◆ **AIM OF THE EXERCISE**:
In the records below, begin at the line that has "4. More parts follow." and stop after the line that has "total = sum((b"; quote those lines verbatim and nothing more.

☆ ☆ ☆

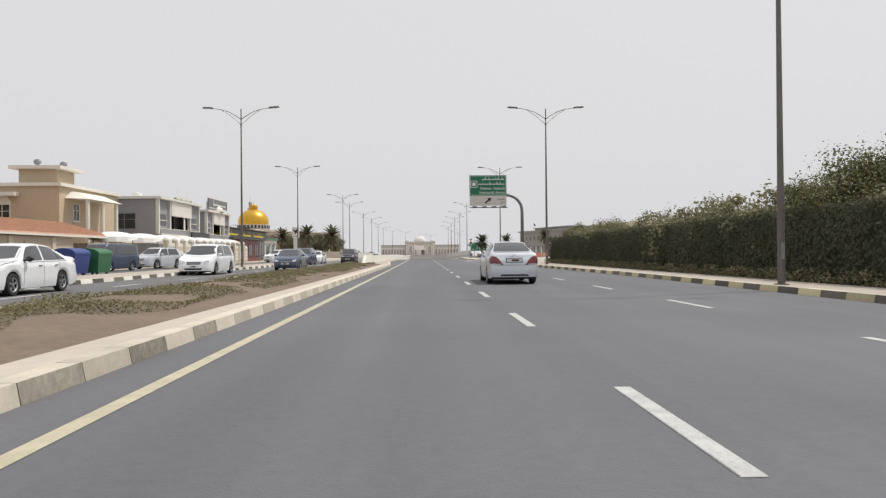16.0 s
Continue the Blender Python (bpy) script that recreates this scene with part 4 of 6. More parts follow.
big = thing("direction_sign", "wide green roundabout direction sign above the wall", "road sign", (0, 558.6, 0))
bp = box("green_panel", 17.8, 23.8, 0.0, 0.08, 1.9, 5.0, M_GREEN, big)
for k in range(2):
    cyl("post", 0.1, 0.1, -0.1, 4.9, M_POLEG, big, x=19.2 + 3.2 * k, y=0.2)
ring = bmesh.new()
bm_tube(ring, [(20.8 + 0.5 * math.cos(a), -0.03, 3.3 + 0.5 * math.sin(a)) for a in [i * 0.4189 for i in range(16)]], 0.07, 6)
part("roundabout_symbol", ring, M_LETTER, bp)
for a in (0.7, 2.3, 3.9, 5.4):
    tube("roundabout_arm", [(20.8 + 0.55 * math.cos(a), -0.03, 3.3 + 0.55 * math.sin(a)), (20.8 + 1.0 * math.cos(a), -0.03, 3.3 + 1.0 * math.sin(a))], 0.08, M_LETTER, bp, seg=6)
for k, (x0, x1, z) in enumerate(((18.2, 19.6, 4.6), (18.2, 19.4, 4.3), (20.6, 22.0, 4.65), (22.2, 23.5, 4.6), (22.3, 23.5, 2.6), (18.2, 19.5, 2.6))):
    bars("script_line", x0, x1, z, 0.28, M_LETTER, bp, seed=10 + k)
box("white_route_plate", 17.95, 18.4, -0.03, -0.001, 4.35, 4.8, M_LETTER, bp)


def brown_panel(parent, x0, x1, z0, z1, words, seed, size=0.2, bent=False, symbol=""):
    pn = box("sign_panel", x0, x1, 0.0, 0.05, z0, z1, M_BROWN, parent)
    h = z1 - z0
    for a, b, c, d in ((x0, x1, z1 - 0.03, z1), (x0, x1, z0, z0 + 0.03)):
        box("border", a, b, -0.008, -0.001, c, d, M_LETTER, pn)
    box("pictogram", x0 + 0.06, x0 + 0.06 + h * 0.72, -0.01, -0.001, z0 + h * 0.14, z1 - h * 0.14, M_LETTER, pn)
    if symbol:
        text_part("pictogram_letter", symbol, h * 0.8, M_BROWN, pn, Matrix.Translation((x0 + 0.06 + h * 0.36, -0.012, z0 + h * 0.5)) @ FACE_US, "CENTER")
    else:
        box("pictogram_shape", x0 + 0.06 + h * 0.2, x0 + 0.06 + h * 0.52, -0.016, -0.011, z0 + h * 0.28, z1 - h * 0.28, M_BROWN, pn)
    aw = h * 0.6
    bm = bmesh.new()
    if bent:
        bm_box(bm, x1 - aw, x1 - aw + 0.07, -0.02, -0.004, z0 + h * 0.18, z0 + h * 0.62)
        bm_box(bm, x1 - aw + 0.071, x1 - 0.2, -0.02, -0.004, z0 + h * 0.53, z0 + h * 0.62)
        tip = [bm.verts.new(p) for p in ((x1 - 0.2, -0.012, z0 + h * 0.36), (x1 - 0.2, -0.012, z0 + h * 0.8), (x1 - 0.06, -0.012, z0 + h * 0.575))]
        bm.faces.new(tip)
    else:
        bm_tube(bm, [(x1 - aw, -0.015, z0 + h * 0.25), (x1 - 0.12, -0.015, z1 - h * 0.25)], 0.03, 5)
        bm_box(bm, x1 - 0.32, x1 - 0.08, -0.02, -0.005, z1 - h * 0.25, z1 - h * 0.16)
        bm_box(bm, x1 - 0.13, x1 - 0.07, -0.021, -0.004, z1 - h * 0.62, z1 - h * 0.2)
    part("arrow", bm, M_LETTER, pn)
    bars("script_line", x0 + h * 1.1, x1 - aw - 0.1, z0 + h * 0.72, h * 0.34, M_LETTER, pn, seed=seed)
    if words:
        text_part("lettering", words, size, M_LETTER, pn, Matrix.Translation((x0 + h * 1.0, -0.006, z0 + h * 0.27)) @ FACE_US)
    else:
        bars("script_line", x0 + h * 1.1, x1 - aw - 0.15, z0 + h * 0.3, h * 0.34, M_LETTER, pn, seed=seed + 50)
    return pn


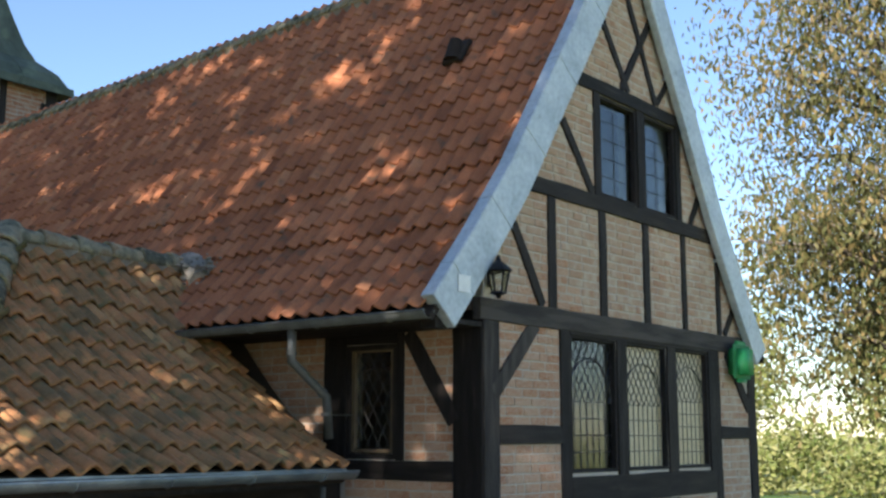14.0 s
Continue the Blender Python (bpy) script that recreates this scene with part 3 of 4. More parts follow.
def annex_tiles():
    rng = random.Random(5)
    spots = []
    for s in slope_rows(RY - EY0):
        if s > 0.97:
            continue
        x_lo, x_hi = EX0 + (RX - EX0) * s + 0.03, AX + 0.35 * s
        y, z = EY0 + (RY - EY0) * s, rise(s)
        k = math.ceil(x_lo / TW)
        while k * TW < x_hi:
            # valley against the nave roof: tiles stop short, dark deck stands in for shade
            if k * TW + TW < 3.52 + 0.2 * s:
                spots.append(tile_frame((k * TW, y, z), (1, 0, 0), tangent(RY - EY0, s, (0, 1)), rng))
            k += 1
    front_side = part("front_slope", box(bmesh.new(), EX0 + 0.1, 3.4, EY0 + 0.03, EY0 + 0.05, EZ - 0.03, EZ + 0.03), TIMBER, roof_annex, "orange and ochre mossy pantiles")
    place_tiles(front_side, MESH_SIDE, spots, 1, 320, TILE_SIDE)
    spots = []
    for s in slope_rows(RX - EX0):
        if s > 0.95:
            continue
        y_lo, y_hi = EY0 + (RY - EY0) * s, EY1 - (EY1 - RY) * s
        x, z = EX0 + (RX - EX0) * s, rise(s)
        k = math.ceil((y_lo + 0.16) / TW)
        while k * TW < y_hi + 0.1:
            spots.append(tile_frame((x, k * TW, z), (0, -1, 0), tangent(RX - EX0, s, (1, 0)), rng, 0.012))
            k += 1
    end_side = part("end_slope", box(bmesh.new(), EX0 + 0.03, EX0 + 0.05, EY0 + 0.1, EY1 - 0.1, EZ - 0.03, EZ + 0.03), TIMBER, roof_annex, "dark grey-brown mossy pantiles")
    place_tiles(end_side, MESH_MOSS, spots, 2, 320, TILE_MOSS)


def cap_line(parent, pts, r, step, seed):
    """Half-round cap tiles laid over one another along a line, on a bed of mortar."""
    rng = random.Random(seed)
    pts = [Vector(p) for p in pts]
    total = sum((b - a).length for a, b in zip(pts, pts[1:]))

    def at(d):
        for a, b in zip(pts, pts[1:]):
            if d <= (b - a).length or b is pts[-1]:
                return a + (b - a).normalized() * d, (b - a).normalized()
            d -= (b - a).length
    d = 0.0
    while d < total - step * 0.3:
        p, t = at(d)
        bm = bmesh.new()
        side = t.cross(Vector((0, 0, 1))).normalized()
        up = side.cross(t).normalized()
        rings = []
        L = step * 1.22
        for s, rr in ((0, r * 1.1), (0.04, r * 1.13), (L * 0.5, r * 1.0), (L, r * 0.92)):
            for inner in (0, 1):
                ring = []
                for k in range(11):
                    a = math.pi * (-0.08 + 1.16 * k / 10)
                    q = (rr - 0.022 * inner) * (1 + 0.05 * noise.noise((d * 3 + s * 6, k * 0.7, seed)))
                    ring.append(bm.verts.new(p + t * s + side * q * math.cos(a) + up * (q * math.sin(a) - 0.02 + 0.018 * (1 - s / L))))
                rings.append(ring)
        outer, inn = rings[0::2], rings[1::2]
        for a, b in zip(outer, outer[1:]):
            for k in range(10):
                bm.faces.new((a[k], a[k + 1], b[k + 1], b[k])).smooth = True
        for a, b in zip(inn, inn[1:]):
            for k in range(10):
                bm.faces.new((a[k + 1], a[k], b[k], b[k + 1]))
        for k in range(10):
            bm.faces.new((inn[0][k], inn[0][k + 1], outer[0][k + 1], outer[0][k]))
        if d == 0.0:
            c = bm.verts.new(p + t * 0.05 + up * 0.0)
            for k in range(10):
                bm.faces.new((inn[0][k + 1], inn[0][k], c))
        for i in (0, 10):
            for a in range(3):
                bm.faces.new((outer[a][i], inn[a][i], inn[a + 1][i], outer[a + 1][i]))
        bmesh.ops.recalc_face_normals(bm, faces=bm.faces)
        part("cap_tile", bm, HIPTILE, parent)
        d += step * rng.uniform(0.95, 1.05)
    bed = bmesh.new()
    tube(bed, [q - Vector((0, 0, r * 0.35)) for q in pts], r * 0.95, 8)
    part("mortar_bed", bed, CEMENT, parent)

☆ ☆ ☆

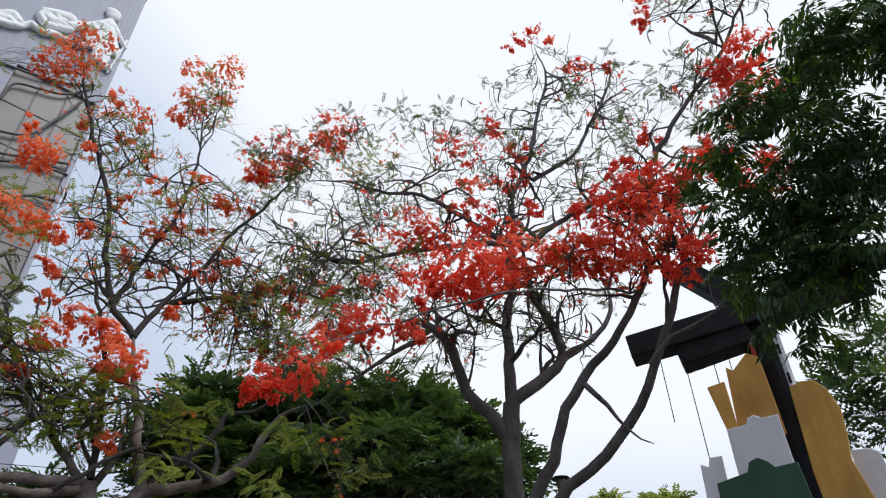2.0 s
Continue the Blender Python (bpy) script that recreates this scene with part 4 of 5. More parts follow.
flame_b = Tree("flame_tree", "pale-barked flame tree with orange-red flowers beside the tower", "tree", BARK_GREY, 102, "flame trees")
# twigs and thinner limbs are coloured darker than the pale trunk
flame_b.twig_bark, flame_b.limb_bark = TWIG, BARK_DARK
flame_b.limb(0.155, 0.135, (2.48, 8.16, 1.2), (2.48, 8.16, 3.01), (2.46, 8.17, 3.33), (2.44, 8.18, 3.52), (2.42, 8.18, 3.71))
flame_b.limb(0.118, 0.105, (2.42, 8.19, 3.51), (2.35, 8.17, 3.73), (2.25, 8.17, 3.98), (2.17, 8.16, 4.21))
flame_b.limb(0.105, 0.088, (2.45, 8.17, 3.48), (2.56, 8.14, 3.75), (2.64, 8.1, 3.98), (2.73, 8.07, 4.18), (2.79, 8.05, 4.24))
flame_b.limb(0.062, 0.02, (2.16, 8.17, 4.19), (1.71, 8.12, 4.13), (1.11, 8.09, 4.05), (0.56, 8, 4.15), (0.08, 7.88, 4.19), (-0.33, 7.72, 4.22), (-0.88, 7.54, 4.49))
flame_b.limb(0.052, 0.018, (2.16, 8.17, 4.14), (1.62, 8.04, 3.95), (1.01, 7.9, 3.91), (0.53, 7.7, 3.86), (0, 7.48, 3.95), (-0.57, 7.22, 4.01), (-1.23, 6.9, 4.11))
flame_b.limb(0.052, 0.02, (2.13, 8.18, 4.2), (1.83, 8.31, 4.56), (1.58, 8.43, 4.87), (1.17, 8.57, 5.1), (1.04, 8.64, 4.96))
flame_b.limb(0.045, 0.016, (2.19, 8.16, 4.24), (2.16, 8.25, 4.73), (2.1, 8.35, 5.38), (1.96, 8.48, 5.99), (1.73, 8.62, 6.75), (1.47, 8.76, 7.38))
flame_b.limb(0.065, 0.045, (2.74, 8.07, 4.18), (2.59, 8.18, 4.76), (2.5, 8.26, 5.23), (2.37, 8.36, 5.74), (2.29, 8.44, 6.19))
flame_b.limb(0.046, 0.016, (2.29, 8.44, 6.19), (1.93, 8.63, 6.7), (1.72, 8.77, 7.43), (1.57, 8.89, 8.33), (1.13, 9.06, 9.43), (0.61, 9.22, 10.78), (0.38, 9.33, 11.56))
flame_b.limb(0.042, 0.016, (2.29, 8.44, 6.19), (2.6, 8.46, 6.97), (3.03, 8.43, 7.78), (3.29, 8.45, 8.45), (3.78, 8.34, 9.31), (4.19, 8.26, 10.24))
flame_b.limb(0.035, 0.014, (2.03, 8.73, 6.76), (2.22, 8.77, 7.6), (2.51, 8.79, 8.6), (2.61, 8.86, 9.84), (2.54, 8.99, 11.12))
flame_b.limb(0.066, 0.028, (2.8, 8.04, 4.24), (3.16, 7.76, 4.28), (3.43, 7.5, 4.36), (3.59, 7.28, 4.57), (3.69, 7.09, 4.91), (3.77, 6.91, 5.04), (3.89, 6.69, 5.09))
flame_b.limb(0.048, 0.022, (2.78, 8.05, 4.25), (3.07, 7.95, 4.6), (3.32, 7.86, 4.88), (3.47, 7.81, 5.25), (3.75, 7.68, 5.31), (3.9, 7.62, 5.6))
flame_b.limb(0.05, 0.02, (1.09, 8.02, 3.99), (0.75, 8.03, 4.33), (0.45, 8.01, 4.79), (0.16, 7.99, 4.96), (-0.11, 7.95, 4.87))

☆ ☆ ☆

◆ **RESULT FOR THIS EXERCISE**:
Continue the Blender Python (bpy) script that recreates this scene with part 3 of 4. More parts follow.
def annex_tiles():
    rng = random.Random(5)
    spots = []
    for s in slope_rows(RY - EY0):
        if s > 0.97:
            continue
        x_lo, x_hi = EX0 + (RX - EX0) * s + 0.03, AX + 0.35 * s
        y, z = EY0 + (RY - EY0) * s, rise(s)
        k = math.ceil(x_lo / TW)
        while k * TW < x_hi:
            # valley against the nave roof: tiles stop short, dark deck stands in for shade
            if k * TW + TW < 3.52 + 0.2 * s:
                spots.append(tile_frame((k * TW, y, z), (1, 0, 0), tangent(RY - EY0, s, (0, 1)), rng))
            k += 1
    front_side = part("front_slope", box(bmesh.new(), EX0 + 0.1, 3.4, EY0 + 0.03, EY0 + 0.05, EZ - 0.03, EZ + 0.03), TIMBER, roof_annex, "orange and ochre mossy pantiles")
    place_tiles(front_side, MESH_SIDE, spots, 1, 320, TILE_SIDE)
    spots = []
    for s in slope_rows(RX - EX0):
        if s > 0.95:
            continue
        y_lo, y_hi = EY0 + (RY - EY0) * s, EY1 - (EY1 - RY) * s
        x, z = EX0 + (RX - EX0) * s, rise(s)
        k = math.ceil((y_lo + 0.16) / TW)
        while k * TW < y_hi + 0.1:
            spots.append(tile_frame((x, k * TW, z), (0, -1, 0), tangent(RX - EX0, s, (1, 0)), rng, 0.012))
            k += 1
    end_side = part("end_slope", box(bmesh.new(), EX0 + 0.03, EX0 + 0.05, EY0 + 0.1, EY1 - 0.1, EZ - 0.03, EZ + 0.03), TIMBER, roof_annex, "dark grey-brown mossy pantiles")
    place_tiles(end_side, MESH_MOSS, spots, 2, 320, TILE_MOSS)


def cap_line(parent, pts, r, step, seed):
    """Half-round cap tiles laid over one another along a line, on a bed of mortar."""
    rng = random.Random(seed)
    pts = [Vector(p) for p in pts]
    total = sum((b - a).length for a, b in zip(pts, pts[1:]))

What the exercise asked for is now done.